■ **Information provided**
★ ★ ★

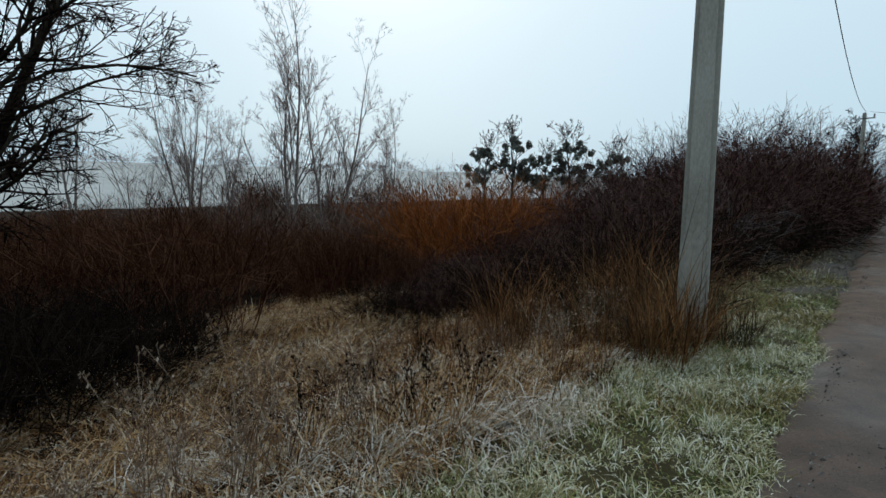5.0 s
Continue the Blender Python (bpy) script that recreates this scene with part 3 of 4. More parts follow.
part("post_cap", boxes((-0.15, 0.15, -0.15, 0.15, 1.75, 1.8), bevel=0.01), M_RUST, gate)

# ---- greenhouse ----
gh = thing("greenhouse", pose(11.6, 58.4, 0.2, 0, 0, 6), "long tunnel greenhouse covered in turquoise plastic film", "greenhouse")
arc = [(-1.6 * math.cos(i * math.pi / 12), 0.9 + 1.32 * math.sin(i * math.pi / 12)) for i in range(13)]
outl = [(-1.6, 0)] + arc + [(1.6, 0)]
inn = [(x * 0.985, z * 0.985) for x, z in outl][::-1]
bm = prism(outl + inn, 0, 9.2)
for v in bm.verts:
    v.co.z += 0.03 * math.sin(v.co.y * 2.1) * (v.co.z > 1)
bmesh.ops.rotate(bm, verts=bm.verts, matrix=Matrix.Rotation(radians(-90), 3, "Z"))
part("film", bm, M_FILM, gh)
for i in range(7):
    hoop = np.array([[(0.02 + i * 1.525, x * 1.01, z * 1.01) for x, z in outl]])
    v, fq = tubes(hoop, np.full(hoop.shape[:2], 0.018), 5)
    part("hoop", mesh_from("hoop", v, fq, M_LENS), None, gh)


# ---- houses ----
def wall(w, h, thick, holes, base=0.0):
    """A wall along x, its outer face at y = 0, with openings (x0, x1, z0, z1) right through."""
    bm = bmesh.new()
    xs = sorted({0.0, w, *(v for o in holes for v in o[:2])})
    zs = sorted({base, h, *(v for o in holes for v in o[2:])})
    nx, nz = len(xs) - 1, len(zs) - 1
    solid = [[not any(o[0] < (xs[i] + xs[i + 1]) / 2 < o[1] and o[2] < (zs[j] + zs[j + 1]) / 2 < o[3] for o in holes) for j in range(nz)] for i in range(nx)]
    V = {}

    def v(i, j, k):
        if (i, j, k) not in V:
            V[i, j, k] = bm.verts.new((xs[i], thick * k, zs[j]))
        return V[i, j, k]

    for i in range(nx):
        for j in range(nz):
            if not solid[i][j]:
                continue
            bm.faces.new((v(i, j, 0), v(i + 1, j, 0), v(i + 1, j + 1, 0), v(i, j + 1, 0)))
            bm.faces.new((v(i, j, 1), v(i, j + 1, 1), v(i + 1, j + 1, 1), v(i + 1, j, 1)))
            if i == 0 or not solid[i - 1][j]:
                bm.faces.new((v(i, j, 0), v(i, j + 1, 0), v(i, j + 1, 1), v(i, j, 1)))
            if i == nx - 1 or not solid[i + 1][j]:
                bm.faces.new((v(i + 1, j, 0), v(i + 1, j, 1), v(i + 1, j + 1, 1), v(i + 1, j + 1, 0)))
            if j == 0 or not solid[i][j - 1]:
                bm.faces.new((v(i, j, 0), v(i, j, 1), v(i + 1, j, 1), v(i + 1, j, 0)))
            if j == nz - 1 or not solid[i][j + 1]:
                bm.faces.new((v(i, j + 1, 0), v(i + 1, j + 1, 0), v(i + 1, j + 1, 1), v(i, j + 1, 1)))
    return bm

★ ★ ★

■ **Exercise brief**
Copy the data exactly. Any picture it contains is to be omitted.

■ **Written reply**
5.0 s
Continue the Blender Python (bpy) script that recreates this scene with part 3 of 4. More parts follow.
part("post_cap", boxes((-0.15, 0.15, -0.15, 0.15, 1.75, 1.8), bevel=0.01), M_RUST, gate)

# ---- greenhouse ----
gh = thing("greenhouse", pose(11.6, 58.4, 0.2, 0, 0, 6), "long tunnel greenhouse covered in turquoise plastic film", "greenhouse")
arc = [(-1.6 * math.cos(i * math.pi / 12), 0.9 + 1.32 * math.sin(i * math.pi / 12)) for i in range(13)]
outl = [(-1.6, 0)] + arc + [(1.6, 0)]
inn = [(x * 0.985, z * 0.985) for x, z in outl][::-1]
bm = prism(outl + inn, 0, 9.2)
for v in bm.verts:
    v.co.z += 0.03 * math.sin(v.co.y * 2.1) * (v.co.z > 1)
bmesh.ops.rotate(bm, verts=bm.verts, matrix=Matrix.Rotation(radians(-90), 3, "Z"))
part("film", bm, M_FILM, gh)
for i in range(7):
    hoop = np.array([[(0.02 + i * 1.525, x * 1.01, z * 1.01) for x, z in outl]])
    v, fq = tubes(hoop, np.full(hoop.shape[:2], 0.018), 5)
    part("hoop", mesh_from("hoop", v, fq, M_LENS), None, gh)


# ---- houses ----
def wall(w, h, thick, holes, base=0.0):
    """A wall along x, its outer face at y = 0, with openings (x0, x1, z0, z1) right through."""
    bm = bmesh.new()
    xs = sorted({0.0, w, *(v for o in holes for v in o[:2])})
    zs = sorted({base, h, *(v for o in holes for v in o[2:])})
    nx, nz = len(xs) - 1, len(zs) - 1
    solid = [[not any(o[0] < (xs[i] + xs[i + 1]) / 2 < o[1] and o[2] < (zs[j] + zs[j + 1]) / 2 < o[3] for o in holes) for j in range(nz)] for i in range(nx)]
    V = {}

    def v(i, j, k):
        if (i, j, k) not in V:
            V[i, j, k] = bm.verts.new((xs[i], thick * k, zs[j]))
        return V[i, j, k]

    for i in range(nx):
        for j in range(nz):
            if not solid[i][j]:
                continue
            bm.faces.new((v(i, j, 0), v(i + 1, j, 0), v(i + 1, j + 1, 0), v(i, j + 1, 0)))
            bm.faces.new((v(i, j, 1), v(i, j + 1, 1), v(i + 1, j + 1, 1), v(i + 1, j, 1)))
            if i == 0 or not solid[i - 1][j]:
                bm.faces.new((v(i, j, 0), v(i, j + 1, 0), v(i, j + 1, 1), v(i, j, 1)))
            if i == nx - 1 or not solid[i + 1][j]:
                bm.faces.new((v(i + 1, j, 0), v(i + 1, j, 1), v(i + 1, j + 1, 1), v(i + 1, j + 1, 0)))
            if j == 0 or not solid[i][j - 1]:
                bm.faces.new((v(i, j, 0), v(i, j, 1), v(i + 1, j, 1), v(i + 1, j, 0)))
            if j == nz - 1 or not solid[i][j + 1]:
                bm.faces.new((v(i, j + 1, 0), v(i + 1, j + 1, 0), v(i + 1, j + 1, 1), v(i, j + 1, 1)))
    return bm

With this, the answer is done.